10     89 Courtenay Place Ltd v Portland Wines Ltd [2016] NZHC 158.

[17]              There are sound policy principles why a solicitor rather than an officer of a company should act for the company in commencing and continuing civil litigation, including:11

(a)a company is not a natural person and may have a number of officers, each with their own individual concerns and interests;

(b)a solicitor is ethically constrained to represent the company’s interests, unlike an individual officer who seeks to represent it;

(c)if a solicitor is involved, the Court can generally be satisfied that careful attention has been given to the validity of the proceedings and that the company’s interests will be adequately preserved and protected;

(d)solicitors recognise the duties and responsibilities that are owed to the Court and to the defendant in the conduct of litigation, and are less likely to require indulgences in the rules of procedure or to use Court processes for vexatious purposes;

(e)the Court must have a solicitor on the record as it cannot exercise its disciplinary powers over a company;

(f)if a director or shareholder is representing the company there is a heightened risk that the representative will lack the objectivity that an independent solicitor can bring to the case.

[18]              Ms Dai submits that, according to the G J Mannix Ltd case, the Courts have a discretion to depart from the general rule when there are “exceptional circumstances”. However, having reviewed the decision of the District Court that Ms Dai proposes to appeal, I consider there is nothing exceptional about the present case to justify any departure from the general rule.

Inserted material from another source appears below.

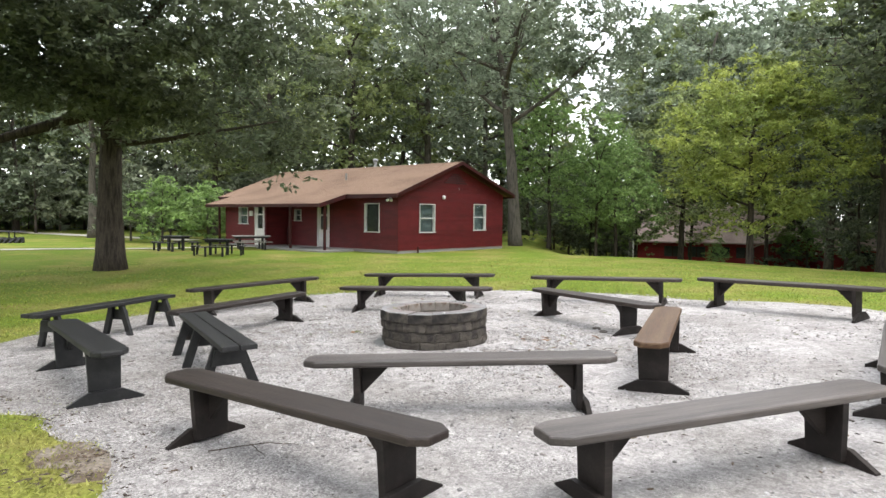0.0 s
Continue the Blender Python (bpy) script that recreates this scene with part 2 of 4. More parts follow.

11     Commissioner of Inland Revenue v Chesterfields, above n 9, at [34].

[19]              Rather, having reviewed the documentation filed by Ms Dai, and having regard to her approach in dealing with the Deputy Registrar, I consider that Cosmo Holdings’ proposed second appeal would greatly benefit from a lawyer’s involvement for the reasons outlined in principles [17](c), [17](d) and [17](f) above.

[20]              Ms Dai identified a case which she says supports her claim that the High Court commonly allows companies to be represented by their directors in appeals from the Tenancy Tribunal. However, I note that in that case the Judge pointed out that the company ought to have been represented by a solicitor but had been granted a “significant indulgence in being permitted to be represented by an individual rather than a solicitor”.12 No satisfactory basis has been identified for Cosmo Holdings to be permitted a similar indulgence in the present case.

[21]              None of the other grounds for review of the Deputy Registrar’s decision identified by Ms Dai have any merit. Cosmo Holdings may appeal the District Court’s decision to the High Court on a question of law.13 However, it will need to instruct a lawyer to file compliant appeal documentation and represent it.

[22]              As Associate Judge Smith identified in 89 Courtenay Place Ltd v Portland Wines Ltd:14

… a company is deemed in law to be a separate legal “person” from its directors and shareholders. That separate legal statutes provide advantages for the individual shareholders, as they will generally not be personally liable for the company’s debts (beyond the amount of share capital they have agreed to subscribe). But creating a company as a separate legal person also has consequences, and one of them is that filing Court documents and representing the company in Court is generally the preserve of solicitors and barristers qualified under the Lawyers and Conveyancers Act 2006.

[23]              Accordingly, in my view the Deputy Registrar was correct to reject Ms Dai’s documents for filing. It follows also that there is no basis for any order for a stay of the proceeding.


12     Whakatihi v Rent Assured Rotorua Ltd, above n 5.

13     Residential Tenancies Act 1986, s 119.

14     89 Courtenay Place Ltd v Portland Wines Ltd, above n 10, at [16].

Result

[24]              Ms Dai’s application for review of the Deputy Registrar’s decision is dismissed.